Another book that I’ve heard is useful but haven’t read yet is “$20 per Gallon” by Christopher Steiner – it takes peak oil seriously, but also looks at some of the positive changes that it might bring. On the really pessimistic side of things is “Long Emergency” by James Howard Kunstler (who also has quite a blog). Take your pick, but if you haven’t yet read about peak oil, you’ve got your homework.
Roberts analyzes the strengths and weaknesses of replacement technologies like solar, wind, and hydrogen. He repeatedly raises an issue that is will be central in the wake of the Copenhagen fiasco: The introduction and spread of essential technologies will depend largely on when they become economically competitive, and we’d better hope that happens while we still have enough petroleum to make the transition.
Unfortunately, capitalist business need profit, and a recurring theme in Roberts’ analysis is that replacement fuels are all moving toward profitability with excruciating slowness while peak oil approaches with alarming speed. And everything I’ve read about peak oil suggests that whenever it happens, that will be too late to start figuring out what to do; changing fuels is going to be the most difficult and complicated task ever undertaken by humanity, so if we want to put new wings on our jumbo jet in mid-fight, we should start before we run out of fuel.
The key contribution that co-ops can make is that they can operate at the break-even point rather than needing enough profit to attract outside investors. What needs to happen now is some sort of massive consumer co-op of people who are committed to buying new technologies as soon as they can possibly be created. These would need to be teamed up with worker co-ops of employees at, for example, the many auto plants that are now shutting down.

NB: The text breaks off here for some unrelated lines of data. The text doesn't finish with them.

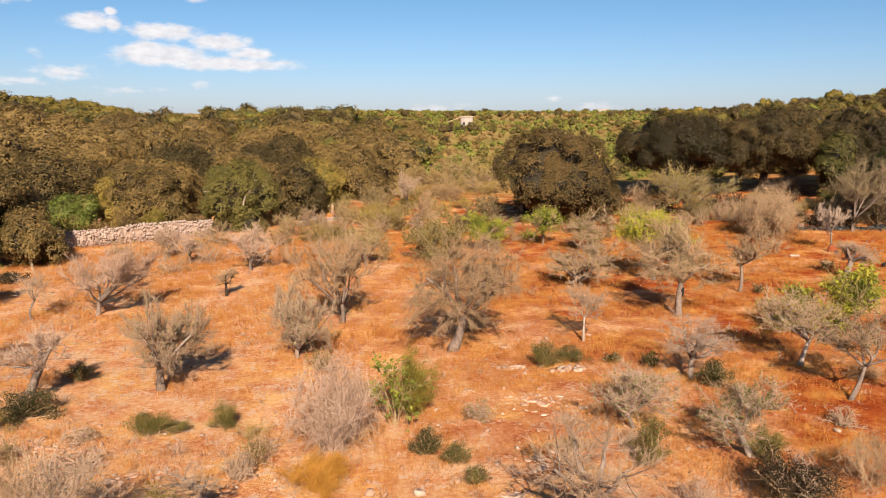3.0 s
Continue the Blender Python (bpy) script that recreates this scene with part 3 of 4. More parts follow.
# ---------- the orchard, near trees ----------
G = "old grey almond tree, almost leafless, standing in red earth"
orchard_tree(1001, 4.15, 31.6, 4.3, 4.4, 1.4, 0.19, "large old almond tree with dense brown-olive twigs and leaning trunk", lean=(0.45, 0.0), shift=(0.4, 0.0), skirt=0.5, twig=TWIG_BROWN, dense=2.2, limbs=8,
             droop=0.1, rise=0.0, open_angle=1.3, leaf=OLIVE_LEAF, leaf_count=6000, leaf_size=0.06)
orchard_tree(2, -6.35, 28.6, 2.9, 3.15, 0.75, 0.14, "bushy grey-green almond tree with upright twigs and short trunk", shift=(0.25, 0), skirt=0.12, twig=TWIG_GREY, dense=1.61, limbs=7, open_angle=1.0, leaf=SAGE_LEAF, leaf_count=3800)
bare_bush(3, -0.5, 22.9, 2.6, 2.75, "large pinkish-grey dead bush of dense arching twigs on red earth", TWIG_PINK, stems=46, dense=1.15, lift=0.05, stem_r=0.019, twig_r=0.006)
shrub(4, 1.85, 25.3, 1.65, 2.0, "feathery olive-green broom bush beside a dead bush", BROOM_LEAF, 20000, 0.042, 30, "bush", "broom_bush", twig=BROOM_LEAF)
bare_bush(5, 1.3, 24.5, 1.7, 2.3, "thin bush with bright yellow-green leaves on bare stems", TWIG_OLIVE, stems=11, dense=0.60, stem_r=0.009, twig_r=0.004, category="bush", name="leafy_bush", leaf=YELLOW_LEAF, leaf_count=560, leaf_size=0.13)
orchard_tree(6, 5.2, 17.15, 2.75, 2.75, 1.2, 0.15, "pale grey leafless almond tree with stout trunk and spreading twigs", lean=(-0.05, 0.1), shift=(-0.1, 0.1), bark=BARK, twig=TWIG_GREY, dense=1.25, limbs=7, open_angle=1.25, droop=0.05, skirt=0.08)
bare_bush(61, 4.55, 16.9, 1.0, 1.0, "pale drooping twigs beside an almond trunk", TWIG_PALE, stems=14, dense=0.7, lift=-0.2)
orchard_tree(7, 10.9, 21.0, 2.4, 2.15, 0.65, 0.1, "leaning olive-grey almond tree with thin twigs over a dark shrub", lean=(-0.35, 0.1), shift=(-0.35, 0.1), bark=PALE_BARK, twig=TWIG_GREY, dense=1.1, limbs=7, open_angle=1.05, skirt=0.3, leaf=BUSH_LEAF, leaf_count=1900)
orchard_tree(8, 12.1, 27.2, 3.0, 2.15, 0.7, 0.1, "pale grey dead almond tree with fine upright twigs", shift=(0.1, 0), bark=BARK, twig=TWIG_PALE, dense=0.75, limbs=6, open_angle=0.95, skirt=0.08)
orchard_tree(9, 8.45, 23.3, 2.5, 1.85, 0.5, 0.07, "low almond tree with bleached limbs and sparse green leaves", lean=(-0.25, 0), bark=BARK, twig=TWIG_PINK, dense=1.0, limbs=7, open_angle=1.0, skirt=0.4, leaf=BUSH_LEAF, leaf_count=1300)
orchard_tree(10, 15.45, 35.4, 3.5, 4.4, 1.6, 0.15, "grey-olive almond tree with a thick hollow trunk and rounded crown", shift=(-0.15, 0), twig=TWIG_BROWN, dense=1.72, limbs=8, open_angle=1.3, droop=0.05, rise=0.03, skirt=0.4, leaf=SAGE_LEAF, leaf_count=6000)
orchard_tree(11, 17.5, 43.1, 3.9, 4.1, 0.7, 0.12, "almond tree with a patch of yellow-green leaves in its top", dense=1.4, limbs=6, twig=TWIG_BROWN, leaf=YELLOW_LEAF, leaf_count=3600, leaf_size=0.12, leaf_high=True, bunches=34)
orchard_tree(12, 9.75, 32.1, 1.7, 2.65, 1.05, 0.05, "slender sparse almond tree with a pale forked trunk", bark=PALE_BARK, twig=TWIG_GREY, dense=0.80, limbs=4, open_angle=1.0)
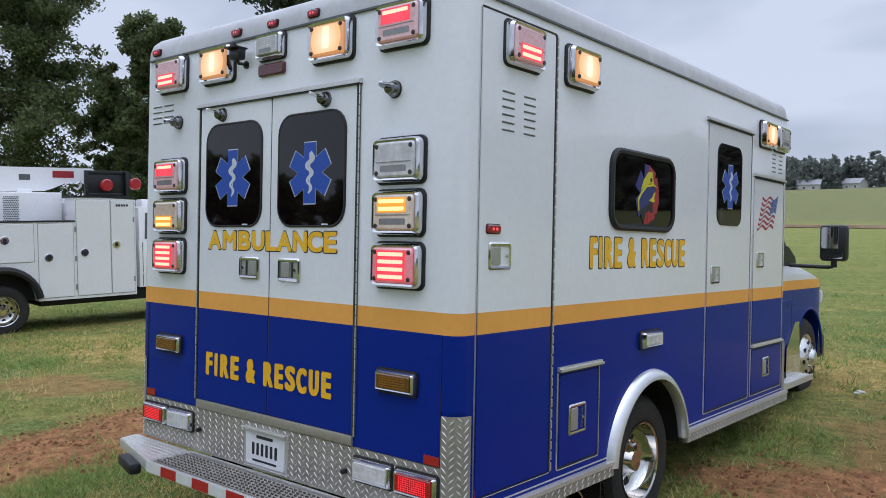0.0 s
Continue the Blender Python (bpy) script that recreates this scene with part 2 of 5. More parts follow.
def box(bm, x0, x1, y0, y1, z0, z1, mat=0, bevel=0.0):
    made = bmesh.ops.create_cube(bm, size=1.0, matrix=Matrix.LocRotScale(((x0 + x1) / 2, (y0 + y1) / 2, (z0 + z1) / 2), None, (abs(x1 - x0), abs(y1 - y0), abs(z1 - z0))))
    faces = {f for v in made["verts"] for f in v.link_faces}
    if bevel:
        out = bmesh.ops.bevel(bm, geom=list({e for f in faces for e in f.edges}), offset=bevel, segments=2, affect="EDGES", profile=0.5)
        faces = set(out["faces"]) | {f for f in faces if f.is_valid}
    for f in faces:
        f.material_index = mat
    return bm


def frame_ring(bm, w, h, r, band, z0, z1, cx=0.0, cy=0.0, mat=0, lip=0.4):
    """A rounded frame with a softened outer shoulder."""
    outer, inner = outline(w, h, r, cx, cy), outline(w - 2 * band, h - 2 * band, max(0.002, r - band), cx, cy)
    shoulder = outline(w - 2 * band * lip, h - 2 * band * lip, max(0.002, r - band * lip), cx, cy)
    n = len(outer)
    rows = [[bm.verts.new((x, y, z)) for x, y in pts] for pts, z in ((outer, z0), (outer, z0 + (z1 - z0) * 0.6), (shoulder, z1), (inner, z1 - (z1 - z0) * 0.12), (inner, z0))]
    for a, b in zip(rows, rows[1:]):
        for k in range(n):
            bm.faces.new((a[k], a[(k + 1) % n], b[(k + 1) % n], b[k])).material_index = mat
    return bm


def disc(bm, r, z0, z1, cx=0.0, cy=0.0, seg=16, mat=0, bevel=0.0):
    return prism(bm, [(cx + r * math.cos(2 * math.pi * k / seg), cy + r * math.sin(2 * math.pi * k / seg)) for k in range(seg)], z0, z1, mat, bevel)


def tube(bm, path, radii, seg=8, mat=0):
    """A round bar along a path, with a radius at each of its points."""
    path = [Vector(p) for p in path]
    if not hasattr(radii, "__len__"):
        radii = [radii] * len(path)
    rows = []
    for k, p in enumerate(path):
        d = (path[min(k + 1, len(path) - 1)] - path[max(k - 1, 0)]).normalized()
        side = d.cross(Vector((0, 0, 1)))
        if side.length < 1e-3:
            side = d.cross(Vector((1, 0, 0)))
        side.normalize()
        up = side.cross(d)
        rows.append([bm.verts.new(p + radii[k] * (math.cos(2 * math.pi * s / seg) * side + math.sin(2 * math.pi * s / seg) * up)) for s in range(seg)])
    for a, b in zip(rows, rows[1:]):
        for s in range(seg):
            bm.faces.new((a[s], a[(s + 1) % seg], b[(s + 1) % seg], b[s])).material_index = mat
    bm.faces.new(list(reversed(rows[0]))).material_index = mat
    bm.faces.new(rows[-1]).material_index = mat
    return bm


def lathe(bm, profile, seg=40, mat=0):
    """Turns (radius, height) pairs round the local z axis."""
    rows = [[bm.verts.new((r * math.cos(2 * math.pi * s / seg), r * math.sin(2 * math.pi * s / seg), z)) for s in range(seg)] for r, z in profile]
    for a, b in zip(rows, rows[1:]):
        for s in range(seg):
            bm.faces.new((a[s], a[(s + 1) % seg], b[(s + 1) % seg], b[s])).material_index = mat
    return bm


def moved(bm, m):
    bmesh.ops.transform(bm, matrix=m, verts=bm.verts)
    return bm


def to_mesh(name, bm, mats, smooth=False):
    bmesh.ops.recalc_face_normals(bm, faces=bm.faces)
    me = bpy.data.meshes.new(name)
    bm.to_mesh(me)
    bm.free()
    for m in mats if isinstance(mats, (list, tuple)) else [mats]:
        me.materials.append(m)
    if smooth:
        me.shade_smooth()
        me.set_sharp_from_angle(angle=radians(smooth if smooth is not True else 35))
    return me


def part(name, bm, mats, parent=None, label="", at=None, smooth=35):
    """Links a bmesh, or a mesh made before, as one object under a thing or a part."""
    me = bm if isinstance(bm, bpy.types.Mesh) else to_mesh(name, bm, mats, smooth)
    ob = new(name, me)
    ob.parent = parent
    if at is not None:
        ob.matrix_basis = at
    if label:
        ob["label"] = label
    return ob


def thing(name, label, category, at=None, group="", kind=""):
    ob = new(name)
    ob.empty_display_size = 0.3
    if at is not None:
        ob.matrix_basis = at
    return tagged(ob, label, category, group, kind)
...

It might not be possible to start this with an automotive product, and if Kunstler is right even “green” cars are a distraction from what really needs to happen. In any case we should look for intermediate business models to keep these suppliers running until a new cooperative car can be designed and launched.
For example, a company that now makes car windows could produce a different sort of curved and tinted glass – parabolic mirrors for solar collection. Factories producing pumps, frames, and motors could be adapted to the other components needed to create a commercial version of smallish but powerful solar arrays, to be deployed as as backup power (or water heating) in small rural communities or apartment buildings. Eventually these firms could expand back into the auto industry, perhaps creating a hydrogen car before it is profitable. The co-op solar arrays could also be used to produce hydrogen at a locally-based network of fueling stations, which could be tied to car-sharing cooperatives, along the lines of ZipCar (which is not a co-op and has failed to spread beyond a handful of profitable locations). The cars could also be designed for small-scale sharing, with features like multi-user odometers (to help divvy up costs by use) and snap-in trunk dividers.
This is an extraordinarily complex undertaking that I’m suggesting, and maybe even impossible. But at this point I’m not sure what other options we have. The old ways of thinking are not going to get us out of the mess that they created. And if we are creating a whole new sustainable energy economy, it might as well be based on an economic structure that is sustainable. If we keep concentrating wealth, it will make petroleum even less affordable for most people while pushing alternative fuels further out of reach.
Cooperation is fast becoming a matter of survival. Our governments can’t do it, so it’s up to us now.